I got through most of the retrograde pain-free, making do with quietly writing a post about everything that pissed me off. Just when I thought I dodged it, because it could have been much worse, I was hit. By a massive flu bug, 12 hours before I was scheduled to leave for Bangalore. I’d been fighting it for about four days, and was almost feeling better, when it struck and went from 0-90, in terms of severity, in about 3 hours. I woke up that morning bright and lucid, planning my packing, when by lunch time I was curled up in bed, delirious with a massive fever, a heavily clogged throat and a painful chest. I briefly contemplated cancelling the trip, but instead dragged my butt to the closest Chinese restaurant, loaded myself up on hot soup, doubled up on the antibiotics and paracetamol, packed my bags and hi the sack.
I made it to Bangalore and had an excellent trip after all. But before I left, I managed to pass on a little dose of the bug to VC, who fell ill right after I left. Nice and snot-filled, very eventful few days we had there.
As for the writing, it’s been a month of taking stock, reining in many pending payments and planning for the weeks to come. I had some moments of an audacious confidence I didn’t know I had. And I dug deeper to a level of perseverance I haven’t allowed myself to experience before. After pitching a publication four times, to no response, since the start of the year, I finally broke in with an essay I wrote for World Menstrual Hygiene Day. Whadya know? Fifth time’s a charm sometimes!
I completed ten whole years since I started writing this blog. I realised suddenly that it is absolutely the only pursuit that has held my attention. As a space to channel my writing, a journal in which to scribble every day, it’s really played a vital role in shaping my interest in writing. So I hope it continues to manifest more wonderful opportunities than my limited imagination allows me to perceive right now.

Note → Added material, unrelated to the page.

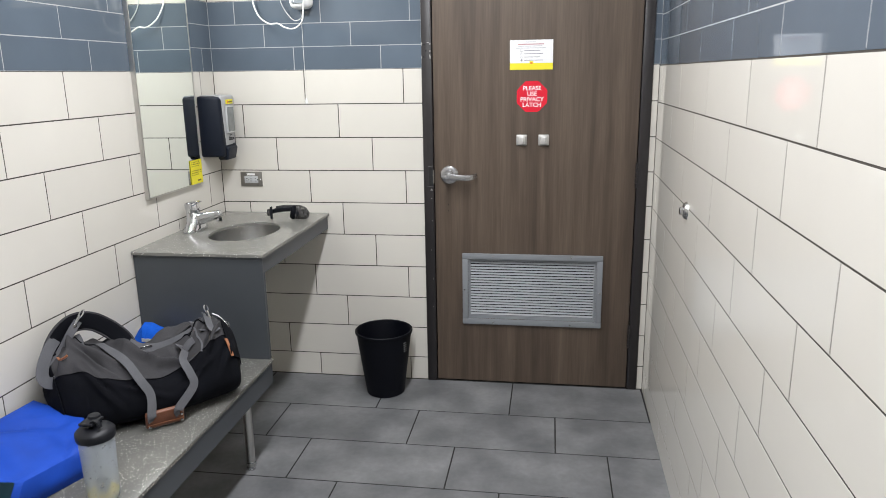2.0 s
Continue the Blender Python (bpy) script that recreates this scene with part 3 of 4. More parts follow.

I’m at the brink of some exciting changes and witnessing a coming together of unlikely varied parts. There’s a bit of waiting involved, and as usual that part is the hardest. I have to constantly remind myself to slow down, stay calm and most importantly breathe. All I want in this time of navigating the possibilities is some restraint and a little bit of grace to make sure I don’t get ahead of myself as is known to happen when I am excited.